Spend some time reviewing existing online courses to identify specific features and design elements that you believe will serve/enhance your learning goals and outcomes. Many faculty may prefer to only view a course within their own discipline, but don’t stop there. A great deal of design ideas can come from courses in any subject area. Effective online course design is not specific to any one discipline.
Canvas Courses
Canvas is Baylor University’s official learning management system (LMS). Canvas Network is a good starting point to view and access online courses that use our learning management system. You may also consult with Baylor faculty who have taught online courses through Canvas.
Open Source Courses
Reviewing online course outside the Canvas LMS can be another way to discover more effective designs.
- edEx Courses. Originally founded by Harvard University and MIT, edEx provides access to open online courses from universities around the world.
- Coursera. Coursera is another open online course provider offering learning opportunities with instructors from universities and educational institutions around the world.
- The MIT Open Courseware Initiative provides access to online courses and instructional materials that are used in teaching a wide range of undergraduate and graduate-level subject areas, free of charge, to any user.
In addition to your own course materials, it is not a bad idea to seek supplementary resources. Doing this often saves time from having to create your own media and materials for your online course. The important task with selecting materials is ensuring the content aligns to your learning outcomes. Below are a great places on the web to begin searching for supplementary course materials.
Open Educational Resources (OER) & Creative Commons
Open Educational Resources provide faculty with teaching and learning materials that are freely accessible and open licensed. OER materials such as images, assignments, activities, articles, textbooks, and even entire courses can be found in almost any subject matter area.
Creative Commons typically provides a variety of resources that can be used under open licensing arrangements as opposed to more traditional copyright processes. Resources may include clip art, images, videos, music, and more.
Publisher Content
Textbook publishers frequently create online course materials that instructors and students can access. Reach out to your textbook publisher representative to gain access to these resources. The added benefit is that these publisher-created materials often align to your textbook and may align to your stated learning outcomes.

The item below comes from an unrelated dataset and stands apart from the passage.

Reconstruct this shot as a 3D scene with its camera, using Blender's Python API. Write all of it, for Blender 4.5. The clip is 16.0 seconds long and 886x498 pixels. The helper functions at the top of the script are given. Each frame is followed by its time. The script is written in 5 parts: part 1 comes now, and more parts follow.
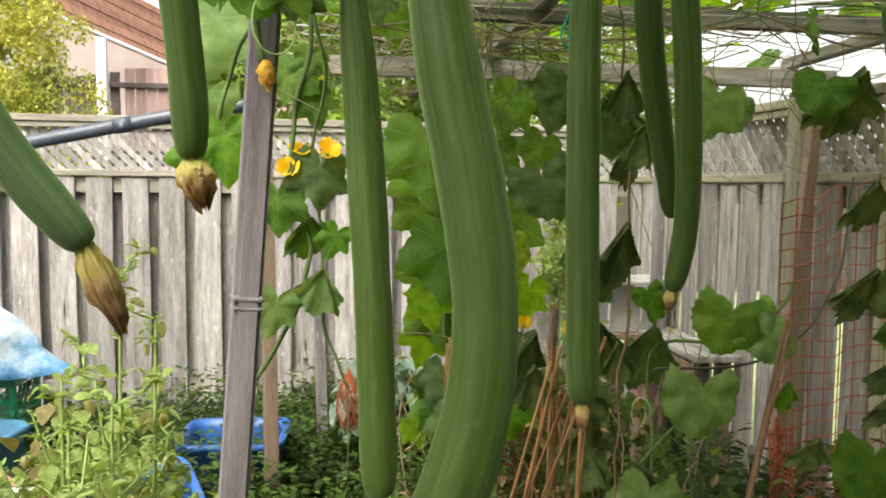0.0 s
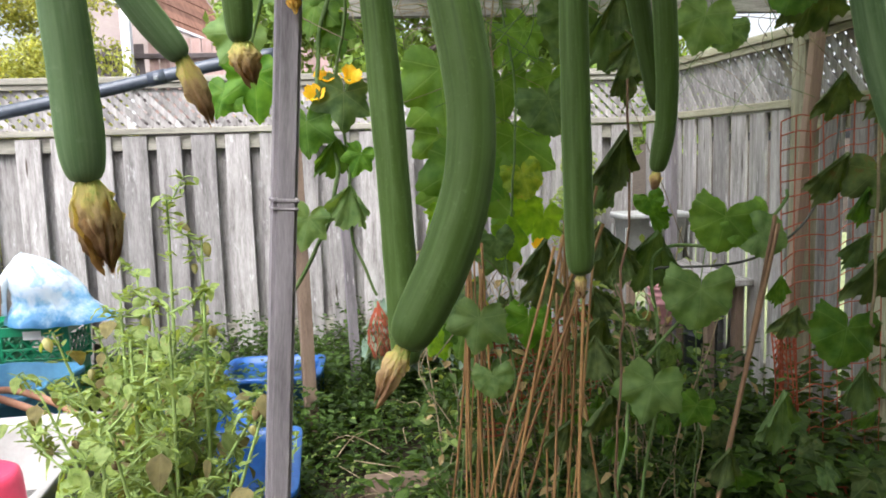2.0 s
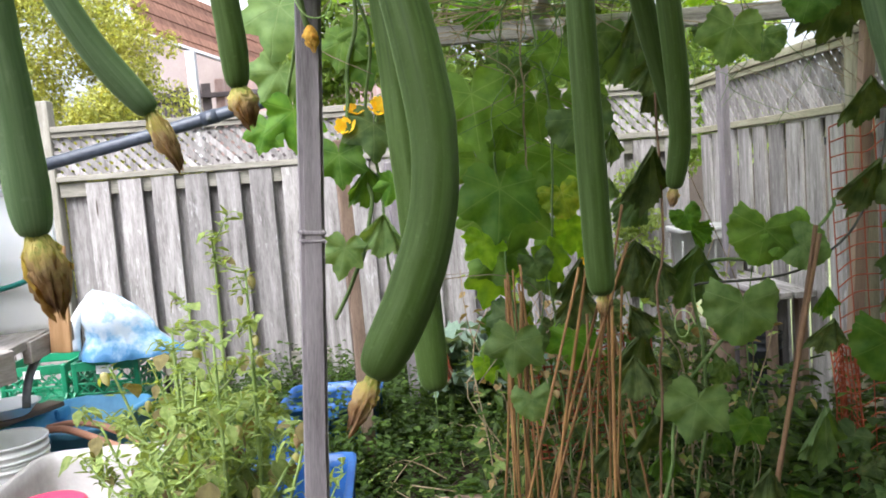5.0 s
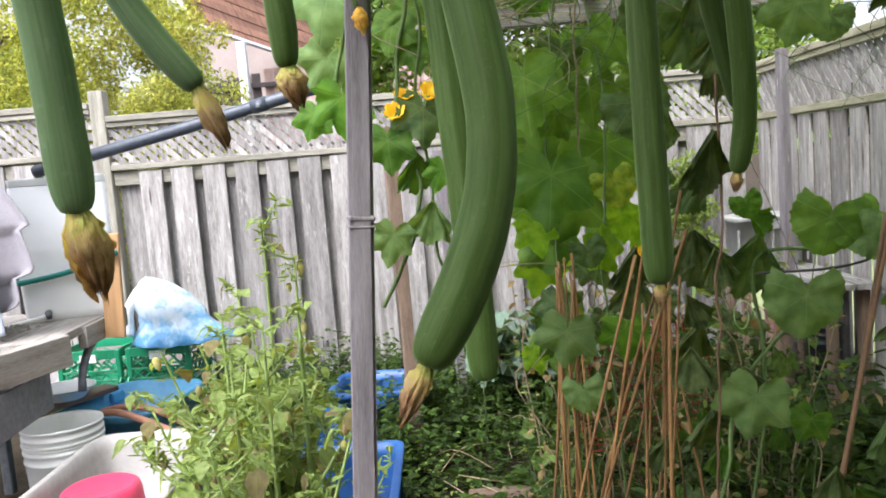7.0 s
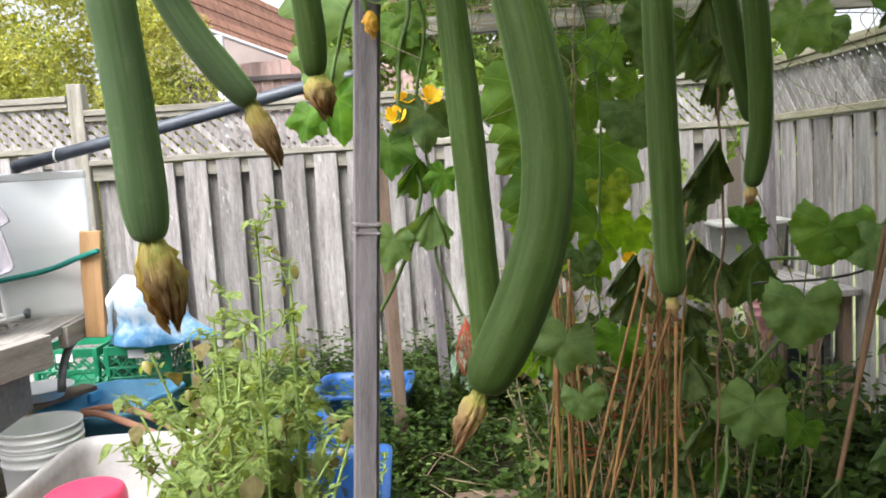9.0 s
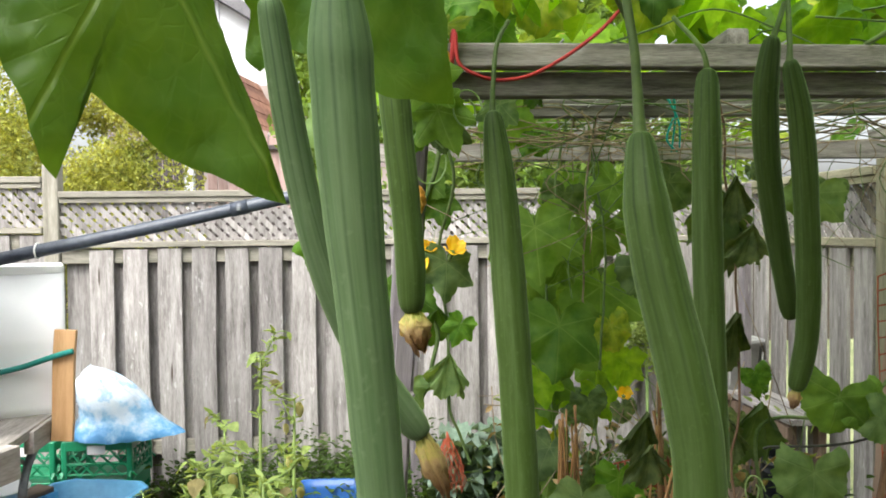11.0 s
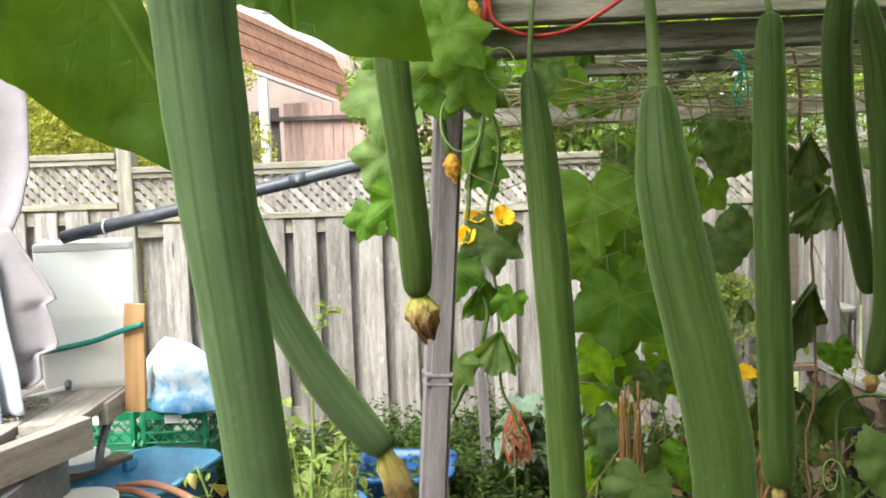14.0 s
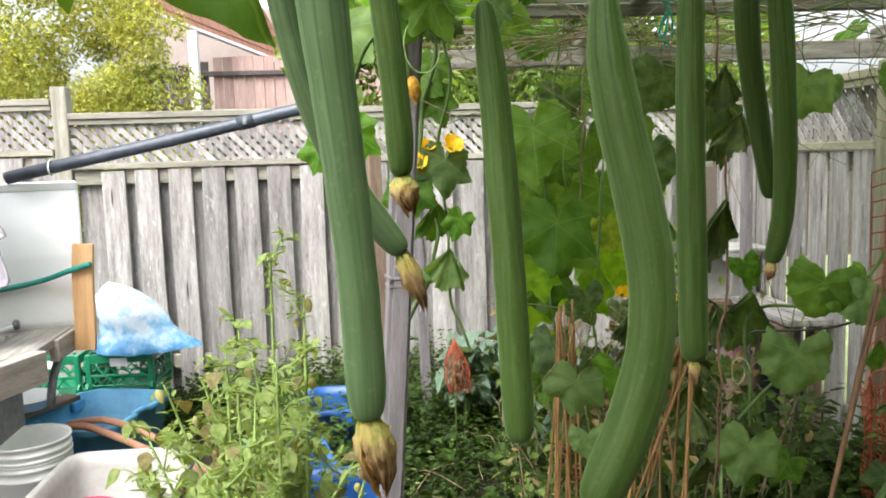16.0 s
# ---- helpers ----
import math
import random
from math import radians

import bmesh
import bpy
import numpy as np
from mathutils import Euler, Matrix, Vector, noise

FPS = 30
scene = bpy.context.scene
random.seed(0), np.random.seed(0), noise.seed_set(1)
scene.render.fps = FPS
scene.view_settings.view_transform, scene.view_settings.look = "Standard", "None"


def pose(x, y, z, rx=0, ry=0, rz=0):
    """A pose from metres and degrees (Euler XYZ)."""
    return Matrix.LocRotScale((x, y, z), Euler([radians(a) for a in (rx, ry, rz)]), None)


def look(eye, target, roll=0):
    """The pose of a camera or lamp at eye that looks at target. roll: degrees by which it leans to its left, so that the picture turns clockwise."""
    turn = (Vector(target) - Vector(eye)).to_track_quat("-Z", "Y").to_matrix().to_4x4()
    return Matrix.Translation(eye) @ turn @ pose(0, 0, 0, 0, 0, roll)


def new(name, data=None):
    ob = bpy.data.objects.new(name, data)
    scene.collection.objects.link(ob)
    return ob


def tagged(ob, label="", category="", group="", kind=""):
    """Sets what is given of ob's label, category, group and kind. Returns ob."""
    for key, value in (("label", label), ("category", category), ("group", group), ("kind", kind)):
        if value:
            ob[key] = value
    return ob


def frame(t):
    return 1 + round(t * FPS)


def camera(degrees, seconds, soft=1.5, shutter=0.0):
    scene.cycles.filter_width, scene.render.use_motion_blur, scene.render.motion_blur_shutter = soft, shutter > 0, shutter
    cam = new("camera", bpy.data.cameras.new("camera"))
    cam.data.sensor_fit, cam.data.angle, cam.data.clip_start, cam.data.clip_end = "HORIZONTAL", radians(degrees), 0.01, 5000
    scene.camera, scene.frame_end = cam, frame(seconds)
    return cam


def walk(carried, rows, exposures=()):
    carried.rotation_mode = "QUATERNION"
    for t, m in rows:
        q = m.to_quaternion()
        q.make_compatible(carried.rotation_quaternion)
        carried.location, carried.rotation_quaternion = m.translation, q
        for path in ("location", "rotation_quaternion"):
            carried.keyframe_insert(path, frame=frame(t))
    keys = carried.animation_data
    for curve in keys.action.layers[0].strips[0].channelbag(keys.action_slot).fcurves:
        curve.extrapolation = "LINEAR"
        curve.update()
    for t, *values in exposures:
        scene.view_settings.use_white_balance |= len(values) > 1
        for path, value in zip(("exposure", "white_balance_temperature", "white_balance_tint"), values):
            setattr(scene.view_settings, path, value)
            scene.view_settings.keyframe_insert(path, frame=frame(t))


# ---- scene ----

The primary goal of Canvas is to facilitate learning, not serving solely as a repository for files. Canvas provides opportunities to engage learners and enhance the online learning environment including, creating and managing multimedia content (e.g. video and audio), threaded discussions, quizzes, collaboration, peer review, and much more.
Canvas is designed to organize materials and learning tasks that use a modular design. Your instructional units or modules, which include access to selected materials, can now be created and made accessible to your students within Canvas. To get started with Canvas, take advantage of the following opportunities.

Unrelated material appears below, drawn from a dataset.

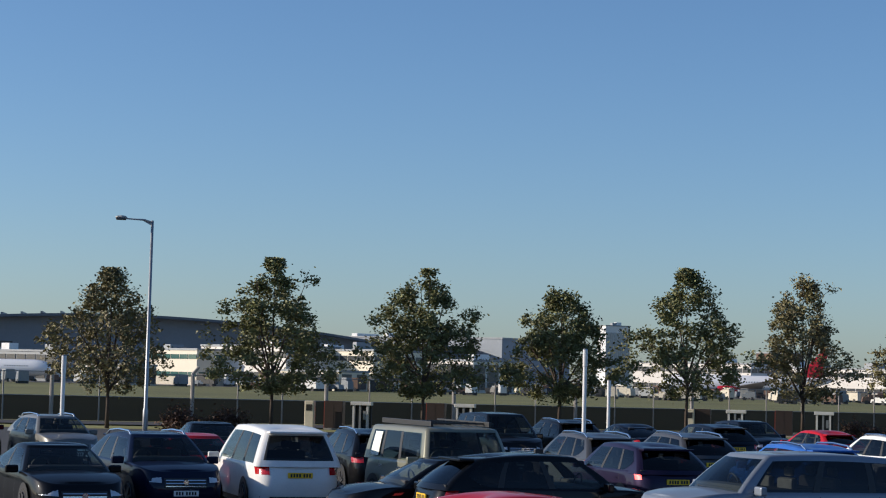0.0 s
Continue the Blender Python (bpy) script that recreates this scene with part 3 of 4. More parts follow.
def lantern(parent, x, dx, z, size=0.72, thick=1.0, name="lantern"):
    """A flat street lantern at the tip of an arm that points to dx."""
    s = 1 if dx > 0 else -1
    bm = bmesh.new()
    rows = []
    for k, wide, low, high in ((0, 0.06, 0.0, 0.07), (0.12, 0.13, -0.03, 0.11), (0.45, 0.18, -0.035, 0.13), (0.85, 0.17, -0.02, 0.11), (1.0, 0.1, 0.0, 0.07)):
        px, low, high = x + s * size * k, low * thick, high * thick
        rows.append([(px, wide * 0.8, z + low), (px, wide, z + (low + high) / 2), (px, wide * 0.7, z + high), (px, -wide * 0.7, z + high), (px, -wide, z + (low + high) / 2), (px, -wide * 0.8, z + low)])
    grid(bm, rows, close=True)
    bmesh.ops.holes_fill(bm, edges=[e for e in bm.edges if e.is_boundary])
    bmesh.ops.recalc_face_normals(bm, faces=bm.faces)
    head = part(name, bm, HEAD_D if thick > 1 else HEAD, parent, "dark lantern housing" if thick > 1 else "weathered pale lantern housing")
    part("diffuser", new_box(min(x + s * 0.05, x + s * (size - 0.03)), max(x + s * 0.05, x + s * (size - 0.03)), -0.17, 0.17, z - 0.06 * thick, z + 0.03, 0.012), mat("lamp_diffuser", (0.06, 0.062, 0.065), 0.3), head)


def lamp_column(x, y, height, yaw, arms, reach=2.0, radius=0.075, material=STEEL_W, rise=0.12, size=0.72, words="white"):
    z = ground_z(y)
    root = thing("street_lamp", f"tall {words} steel lamp column with {'two outreach arms' if len(arms) == 2 else 'one lantern'}", "lamp post", pose(x, y, z, 0, 0, yaw), "lamp columns")
    part("column", tube(bmesh.new(), [(0, 0, 0), (0, 0, 1.3), (0, 0, 1.4), (0, 0, height)], [radius * 1.35, radius * 1.35, radius, radius * 0.72], 14), material, root, smooth=True)
    part("base_flange", new_box(-0.18, 0.18, -0.18, 0.18, 0, 0.05, 0.01), material, root)
    part("inspection_door", new_box(-0.05, 0.05, -radius * 1.35 - 0.006, -radius * 1.2, 0.45, 1.0), STEEL_G, root)
    for s in arms:
        arm = part("arm", tube(bmesh.new(), [(0, 0, height - 0.1), (s * 0.35, 0, height + 0.02), (s * reach * 0.6, 0, height + rise * 0.6), (s * reach, 0, height + rise)], [radius * 0.6, radius * 0.5, radius * 0.42, radius * 0.36], 8), material, root, smooth=True)
        if reach > 1:
            part("arm_web", grid(bmesh.new(), [[(s * 0.05, 0, height - 0.22), (s * 0.45, 0, height - 0.0)], [(s * 0.05, 0, height - 0.06), (s * 0.45, 0, height + 0.04)]]), material, arm)
        lantern(root, s * (reach - 0.05), s, height + rise, size, 1.0 if reach > 1 or size < 0.65 else 1.6)
    return root


def marker_post(x, y, height, radius=0.075, arm=False):
    """A plain white post with a sleeve and a cap."""
    root = thing("marker_post", "white painted steel post standing between parked cars", "post", pose(x, y, ground_z(y) + 0.05, 0, 0, 28), "white posts")
    part("shaft", tube(bmesh.new(), [(0, 0, 0), (0, 0, 0.28), (0, 0, 0.3), (0, 0, height - 0.55), (0, 0, height - 0.54), (0, 0, height)], [radius * 1.5, radius * 1.5, radius, radius, radius * 1.18, radius * 1.18], 14), STEEL_W, root, smooth=False)
    part("cap", tube(bmesh.new(), [(0, 0, height), (0, 0, height + 0.03)], [radius * 1.25, radius * 0.9], 14), STEEL_G, root)
    if arm:
        part("cross_arm", new_box(-0.45, 0.45, -0.03, 0.03, height - 0.12, height - 0.06, 0.01), STEEL_W, root)
    return root


lamp_column(5.57, 47.68, 8.75, 3, (-1, 1), 1.62, 0.085)
lamp_column(14.37, 82.76, 8.2, 3, (-1, 1), 1.55, 0.085, STEEL_G, 0.1, 0.68, "grey")
lamp_column(22.86, 148.25, 9.3, 4, (-1, 1), 0.45, 0.08, STEEL_G, 0.02, 0.95, "grey")
lamp_column(34.06, 146.08, 8.2, 4, (-1, 1), 0.45, 0.08, STEEL_G, 0.02, 0.95, "grey")
lamp_column(-4.19, 121.93, 8.65, 8, (1,), 0.35, 0.08, STEEL_G, 0.0, 1.1, "grey")
lamp_column(14.27, 169.4, 9.1, 8, (1,), 0.35, 0.08, STEEL_G, 0.0, 1.2, "grey")
lamp_column(37.72, 196.41, 8.5, 8, (1,), 0.6, 0.08, STEEL_G, 0.1, 0.7, "grey")
lamp_column(-23.0, 117.78, 8.5, 75, (1,), 0.35, 0.08, STEEL_G, 0.02, 0.6, "grey")
lamp_column(-11.02, 139.57, 8.8, 75, (1,), 0.35, 0.08, STEEL_G, 0.02, 0.6, "grey")
lamp_column(0.66, 170.0, 9.2, 75, (1,), 0.35, 0.08, STEEL_G, 0.02, 0.6, "grey")
lamp_column(29.38, 228.1, 9.0, 75, (1,), 0.35, 0.08, STEEL_G, 0.02, 0.6, "grey")
lamp_column(54.73, 254.2, 8.4, 75, (1,), 0.35, 0.08, STEEL_G, 0.02, 0.6, "grey")
lamp_column(9.86, 299.8, 7.1, 20, (1,), 0.5, 0.09, STEEL_G, 0.05, 0.8, "grey")
lamp_column(-23.11, 228.8, 7.3, 20, (1,), 0.5, 0.08, STEEL_G, 0.05, 0.8, "grey")
lamp_column(-65.8, 53.81, 9.6, 48, (-1,), 1.15, 0.085, STEEL_G, 0.05, 0.5, "grey")
lamp_column(-44.62, 87.25, 9.1, 27, (-1,), 1.75, 0.085, STEEL_G, 0.05, 0.55, "grey")
for px, py, ph, pa in ((-49.61, 37.18, 3.35, 0), (-37.98, 49.0, 4.0, 0), (-45.18, 59.86, 3.05, 0), (-24.47, 53.68, 3.2, 1), (-27.6, 59.95, 3.05, 1), (-22.52, 81.96, 2.8, 1),
                       (-19.33, 93.01, 2.9, 1), (-15.09, 103.91, 2.85, 1), (-2.86, 104.96, 3.0, 1), (4.43, 94.9, 2.95, 0), (11.9, 118.0, 3.0, 1)):
    marker_post(px, py, ph, 0.066, bool(pa))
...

- Training Workshops. Online Teaching and Learning Services (OTLS) offers in-person training for teaching with Canvas. Visit the OTLS calendar to view upcoming training opportunities.
- Canvas U: Online. This is an exclusively online training course for Baylor faculty who wish to learn basic Canvas development skills without having to attend in-person training sessions. This self-paced course consists of “how-to” videos and offers a self-enroll option for faculty and staff who wish to engage in “self-check” quizzes.
- Baylor University Guides. These guides, created by OTLS staff, provides instructions to common tasks frequently asked by Baylor faculty. Tasks such as grading assignments, using TurnITIn, sending messages to students, and modifying notification settings in Canvas are examples of guides found on this website. Student guides are also available to download and post to your Canvas course.
- Canvas Guides. The Canvas Guides website, maintained by Instructure, covers all Canvas features by question. You can search through the guides using the provided search engine, table of contents, or “related content” questions presented when accessing specific topics.
OTLS has created a “start here” template module that faculty can use in their Canvas course. This template contains valuable resources, activities, and placeholders to get your students on the right track with course navigation, accessing the course syllabus, links to key student support and technology services, and ensuring minimum technology requirements are in place.
Research suggests that students need information and preliminary activities at the beginning of a class to be successful. Take advantage of the “start here” template that include these key resources. This template can be modified to meet your specific instructional needs. To request the template to have copied over to your Canvas course, contact one our instructional designers with Online Teaching and Learning Services.
Course materials need to be accessible to all learners. Universal Design for Learning (UDL) is a set of research-based best practices to aid faculty in meeting the needs of all learners. From designing materials that can be read by screen readers to enabling closed captioning on videos, UDL considers a diversity of learner needs, not just abilities.